-- WHAT YOU SHOULD DO --
Copy each line exactly. Drop every picture.

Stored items
== == ==
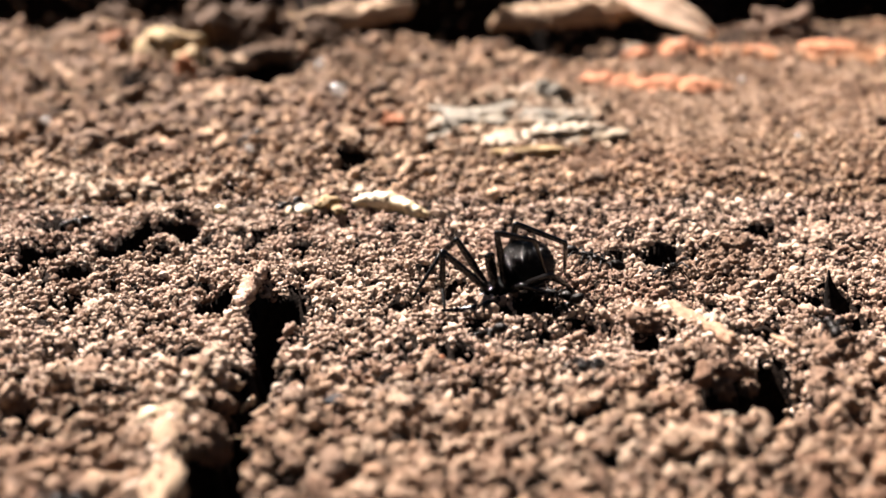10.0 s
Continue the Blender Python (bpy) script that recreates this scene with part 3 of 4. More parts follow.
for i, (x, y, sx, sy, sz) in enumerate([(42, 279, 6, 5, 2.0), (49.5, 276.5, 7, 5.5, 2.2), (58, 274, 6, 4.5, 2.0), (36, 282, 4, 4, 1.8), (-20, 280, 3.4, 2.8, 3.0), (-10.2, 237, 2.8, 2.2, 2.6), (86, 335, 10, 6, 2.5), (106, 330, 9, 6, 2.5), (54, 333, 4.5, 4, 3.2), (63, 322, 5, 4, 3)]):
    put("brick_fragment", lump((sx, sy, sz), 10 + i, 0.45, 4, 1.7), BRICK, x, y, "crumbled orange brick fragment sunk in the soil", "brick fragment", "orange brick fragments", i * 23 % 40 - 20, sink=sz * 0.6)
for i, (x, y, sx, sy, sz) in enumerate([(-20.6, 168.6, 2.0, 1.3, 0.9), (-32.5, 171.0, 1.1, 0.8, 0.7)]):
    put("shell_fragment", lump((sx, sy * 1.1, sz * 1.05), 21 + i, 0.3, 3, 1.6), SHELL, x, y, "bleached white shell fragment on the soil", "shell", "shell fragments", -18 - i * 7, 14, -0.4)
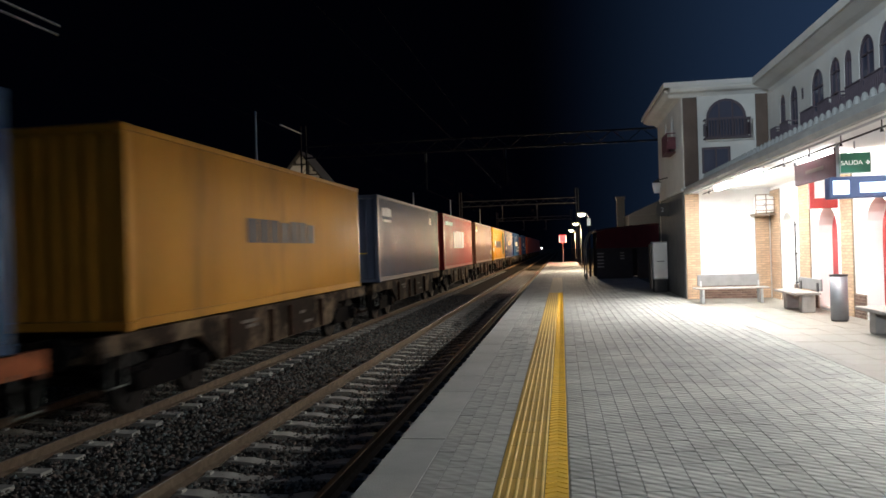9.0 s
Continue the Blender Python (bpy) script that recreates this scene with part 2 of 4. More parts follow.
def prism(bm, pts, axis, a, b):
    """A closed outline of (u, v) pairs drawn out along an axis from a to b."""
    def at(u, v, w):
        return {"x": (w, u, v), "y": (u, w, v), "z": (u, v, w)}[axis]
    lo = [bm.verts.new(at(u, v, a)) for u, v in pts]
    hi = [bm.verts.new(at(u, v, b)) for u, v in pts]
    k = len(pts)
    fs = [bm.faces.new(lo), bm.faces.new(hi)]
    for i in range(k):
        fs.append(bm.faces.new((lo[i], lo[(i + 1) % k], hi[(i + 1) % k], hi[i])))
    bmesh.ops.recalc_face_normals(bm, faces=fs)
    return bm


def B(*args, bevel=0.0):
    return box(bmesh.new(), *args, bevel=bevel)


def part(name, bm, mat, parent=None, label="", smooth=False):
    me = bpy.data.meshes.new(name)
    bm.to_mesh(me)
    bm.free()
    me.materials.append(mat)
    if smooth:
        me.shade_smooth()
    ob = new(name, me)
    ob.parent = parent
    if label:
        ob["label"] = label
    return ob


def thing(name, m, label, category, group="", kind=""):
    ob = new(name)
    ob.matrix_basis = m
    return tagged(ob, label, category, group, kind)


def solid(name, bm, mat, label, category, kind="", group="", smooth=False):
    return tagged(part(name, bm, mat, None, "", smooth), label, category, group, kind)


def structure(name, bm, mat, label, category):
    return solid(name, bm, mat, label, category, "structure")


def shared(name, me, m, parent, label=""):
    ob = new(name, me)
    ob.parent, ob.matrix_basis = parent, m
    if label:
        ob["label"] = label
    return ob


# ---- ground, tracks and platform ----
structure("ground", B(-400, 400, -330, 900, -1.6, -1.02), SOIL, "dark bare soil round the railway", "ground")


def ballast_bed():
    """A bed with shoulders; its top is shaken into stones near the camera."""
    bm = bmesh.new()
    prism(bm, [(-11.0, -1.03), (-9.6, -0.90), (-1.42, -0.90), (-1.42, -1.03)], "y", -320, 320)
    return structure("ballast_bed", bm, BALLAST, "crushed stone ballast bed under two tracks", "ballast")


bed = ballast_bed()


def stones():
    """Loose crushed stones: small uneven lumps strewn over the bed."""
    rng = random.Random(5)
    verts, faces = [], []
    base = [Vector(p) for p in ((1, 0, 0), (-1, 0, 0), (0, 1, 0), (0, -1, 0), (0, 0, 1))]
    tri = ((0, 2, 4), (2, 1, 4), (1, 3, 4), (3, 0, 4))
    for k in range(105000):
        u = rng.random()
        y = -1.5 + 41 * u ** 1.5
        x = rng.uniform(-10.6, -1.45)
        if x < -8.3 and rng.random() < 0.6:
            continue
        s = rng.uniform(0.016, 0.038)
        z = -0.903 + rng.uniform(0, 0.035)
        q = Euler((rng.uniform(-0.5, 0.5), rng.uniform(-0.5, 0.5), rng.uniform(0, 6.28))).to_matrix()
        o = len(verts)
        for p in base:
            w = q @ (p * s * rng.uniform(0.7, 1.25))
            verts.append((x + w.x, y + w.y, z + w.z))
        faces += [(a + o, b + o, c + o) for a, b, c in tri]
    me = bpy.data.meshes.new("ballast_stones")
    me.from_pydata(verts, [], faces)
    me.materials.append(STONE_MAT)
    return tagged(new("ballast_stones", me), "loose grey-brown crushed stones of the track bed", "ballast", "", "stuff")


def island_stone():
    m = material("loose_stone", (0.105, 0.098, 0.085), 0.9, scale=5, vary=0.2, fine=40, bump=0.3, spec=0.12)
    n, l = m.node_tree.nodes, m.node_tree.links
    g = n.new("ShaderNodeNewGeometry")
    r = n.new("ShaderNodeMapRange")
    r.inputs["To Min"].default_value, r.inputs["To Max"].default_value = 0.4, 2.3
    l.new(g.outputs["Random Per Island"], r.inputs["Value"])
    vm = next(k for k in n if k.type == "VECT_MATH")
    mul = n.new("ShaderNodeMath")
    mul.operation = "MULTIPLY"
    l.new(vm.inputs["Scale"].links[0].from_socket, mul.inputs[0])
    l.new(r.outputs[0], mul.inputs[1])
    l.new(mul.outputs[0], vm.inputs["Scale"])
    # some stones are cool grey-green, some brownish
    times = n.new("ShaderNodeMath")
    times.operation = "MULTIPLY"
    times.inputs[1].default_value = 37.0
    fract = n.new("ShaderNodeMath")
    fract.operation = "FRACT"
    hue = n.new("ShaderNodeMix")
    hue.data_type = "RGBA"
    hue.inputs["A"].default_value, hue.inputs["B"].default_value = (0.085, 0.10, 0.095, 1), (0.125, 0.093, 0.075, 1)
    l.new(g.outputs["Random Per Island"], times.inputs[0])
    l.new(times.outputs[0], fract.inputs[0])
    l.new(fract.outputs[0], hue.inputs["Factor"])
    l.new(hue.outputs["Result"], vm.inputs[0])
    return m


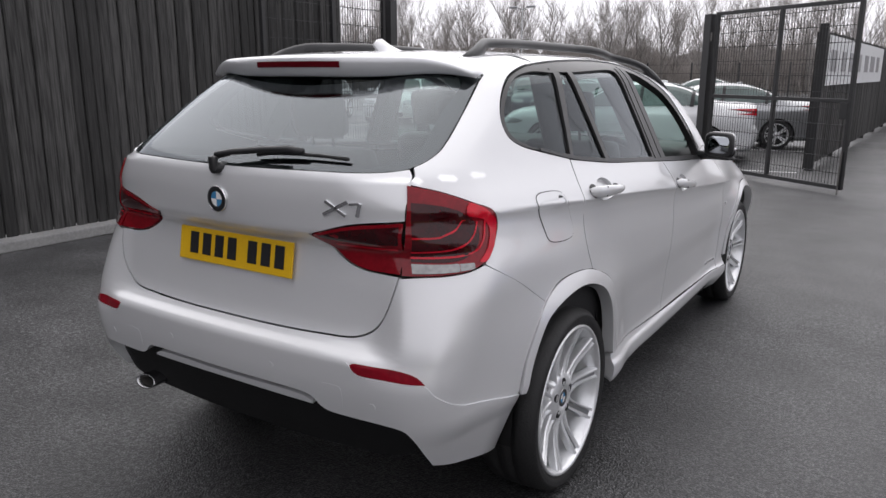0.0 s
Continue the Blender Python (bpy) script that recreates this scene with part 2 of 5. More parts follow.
== == ==
-- RESULT OF THIS EXERCISE --
10.0 s
Continue the Blender Python (bpy) script that recreates this scene with part 3 of 4. More parts follow.
for i, (x, y, sx, sy, sz) in enumerate([(42, 279, 6, 5, 2.0), (49.5, 276.5, 7, 5.5, 2.2), (58, 274, 6, 4.5, 2.0), (36, 282, 4, 4, 1.8), (-20, 280, 3.4, 2.8, 3.0), (-10.2, 237, 2.8, 2.2, 2.6), (86, 335, 10, 6, 2.5), (106, 330, 9, 6, 2.5), (54, 333, 4.5, 4, 3.2), (63, 322, 5, 4, 3)]):
    put("brick_fragment", lump((sx, sy, sz), 10 + i, 0.45, 4, 1.7), BRICK, x, y, "crumbled orange brick fragment sunk in the soil", "brick fragment", "orange brick fragments", i * 23 % 40 - 20, sink=sz * 0.6)
for i, (x, y, sx, sy, sz) in enumerate([(-20.6, 168.6, 2.0, 1.3, 0.9), (-32.5, 171.0, 1.1, 0.8, 0.7)]):
    put("shell_fragment", lump((sx, sy * 1.1, sz * 1.05), 21 + i, 0.3, 3, 1.6), SHELL, x, y, "bleached white shell fragment on the soil", "shell", "shell fragments", -18 - i * 7, 14, -0.4)
9.0 s
Continue the Blender Python (bpy) script that recreates this scene with part 2 of 4. More parts follow.
def prism(bm, pts, axis, a, b):
    """A closed outline of (u, v) pairs drawn out along an axis from a to b."""
    def at(u, v, w):
        return {"x": (w, u, v), "y": (u, w, v), "z": (u, v, w)}[axis]
    lo = [bm.verts.new(at(u, v, a)) for u, v in pts]
    hi = [bm.verts.new(at(u, v, b)) for u, v in pts]
    k = len(pts)
    fs = [bm.faces.new(lo), bm.faces.new(hi)]
    for i in range(k):
        fs.append(bm.faces.new((lo[i], lo[(i + 1) % k], hi[(i + 1) % k], hi[i])))
    bmesh.ops.recalc_face_normals(bm, faces=fs)
    return bm


def B(*args, bevel=0.0):
    return box(bmesh.new(), *args, bevel=bevel)


def part(name, bm, mat, parent=None, label="", smooth=False):
    me = bpy.data.meshes.new(name)
    bm.to_mesh(me)
    bm.free()
    me.materials.append(mat)
    if smooth:
        me.shade_smooth()
    ob = new(name, me)
    ob.parent = parent
    if label:
        ob["label"] = label
    return ob


def thing(name, m, label, category, group="", kind=""):
    ob = new(name)
    ob.matrix_basis = m
    return tagged(ob, label, category, group, kind)


def solid(name, bm, mat, label, category, kind="", group="", smooth=False):
    return tagged(part(name, bm, mat, None, "", smooth), label, category, group, kind)


def structure(name, bm, mat, label, category):
    return solid(name, bm, mat, label, category, "structure")


def shared(name, me, m, parent, label=""):
    ob = new(name, me)
    ob.parent, ob.matrix_basis = parent, m
    if label:
        ob["label"] = label
    return ob


# ---- ground, tracks and platform ----
structure("ground", B(-400, 400, -330, 900, -1.6, -1.02), SOIL, "dark bare soil round the railway", "ground")


def ballast_bed():
    """A bed with shoulders; its top is shaken into stones near the camera."""
    bm = bmesh.new()
    prism(bm, [(-11.0, -1.03), (-9.6, -0.90), (-1.42, -0.90), (-1.42, -1.03)], "y", -320, 320)
    return structure("ballast_bed", bm, BALLAST, "crushed stone ballast bed under two tracks", "ballast")


bed = ballast_bed()


def stones():
    """Loose crushed stones: small uneven lumps strewn over the bed."""
    rng = random.Random(5)
    verts, faces = [], []
    base = [Vector(p) for p in ((1, 0, 0), (-1, 0, 0), (0, 1, 0), (0, -1, 0), (0, 0, 1))]
    tri = ((0, 2, 4), (2, 1, 4), (1, 3, 4), (3, 0, 4))
    for k in range(105000):
        u = rng.random()
        y = -1.5 + 41 * u ** 1.5
        x = rng.uniform(-10.6, -1.45)
        if x < -8.3 and rng.random() < 0.6:
            continue
        s = rng.uniform(0.016, 0.038)
        z = -0.903 + rng.uniform(0, 0.035)
        q = Euler((rng.uniform(-0.5, 0.5), rng.uniform(-0.5, 0.5), rng.uniform(0, 6.28))).to_matrix()
        o = len(verts)
        for p in base:
            w = q @ (p * s * rng.uniform(0.7, 1.25))
            verts.append((x + w.x, y + w.y, z + w.z))
        faces += [(a + o, b + o, c + o) for a, b, c in tri]
    me = bpy.data.meshes.new("ballast_stones")
    me.from_pydata(verts, [], faces)
    me.materials.append(STONE_MAT)
    return tagged(new("ballast_stones", me), "loose grey-brown crushed stones of the track bed", "ballast", "", "stuff")


def island_stone():
    m = material("loose_stone", (0.105, 0.098, 0.085), 0.9, scale=5, vary=0.2, fine=40, bump=0.3, spec=0.12)
    n, l = m.node_tree.nodes, m.node_tree.links
    g = n.new("ShaderNodeNewGeometry")
    r = n.new("ShaderNodeMapRange")
    r.inputs["To Min"].default_value, r.inputs["To Max"].default_value = 0.4, 2.3
    l.new(g.outputs["Random Per Island"], r.inputs["Value"])
    vm = next(k for k in n if k.type == "VECT_MATH")
    mul = n.new("ShaderNodeMath")
    mul.operation = "MULTIPLY"
    l.new(vm.inputs["Scale"].links[0].from_socket, mul.inputs[0])
    l.new(r.outputs[0], mul.inputs[1])
    l.new(mul.outputs[0], vm.inputs["Scale"])
    # some stones are cool grey-green, some brownish
    times = n.new("ShaderNodeMath")
    times.operation = "MULTIPLY"
    times.inputs[1].default_value = 37.0
    fract = n.new("ShaderNodeMath")
    fract.operation = "FRACT"
    hue = n.new("ShaderNodeMix")
    hue.data_type = "RGBA"
    hue.inputs["A"].default_value, hue.inputs["B"].default_value = (0.085, 0.10, 0.095, 1), (0.125, 0.093, 0.075, 1)
    l.new(g.outputs["Random Per Island"], times.inputs[0])
    l.new(times.outputs[0], fract.inputs[0])
    l.new(fract.outputs[0], hue.inputs["Factor"])
    l.new(hue.outputs["Result"], vm.inputs[0])
    return m


0.0 s
Continue the Blender Python (bpy) script that recreates this scene with part 2 of 5. More parts follow.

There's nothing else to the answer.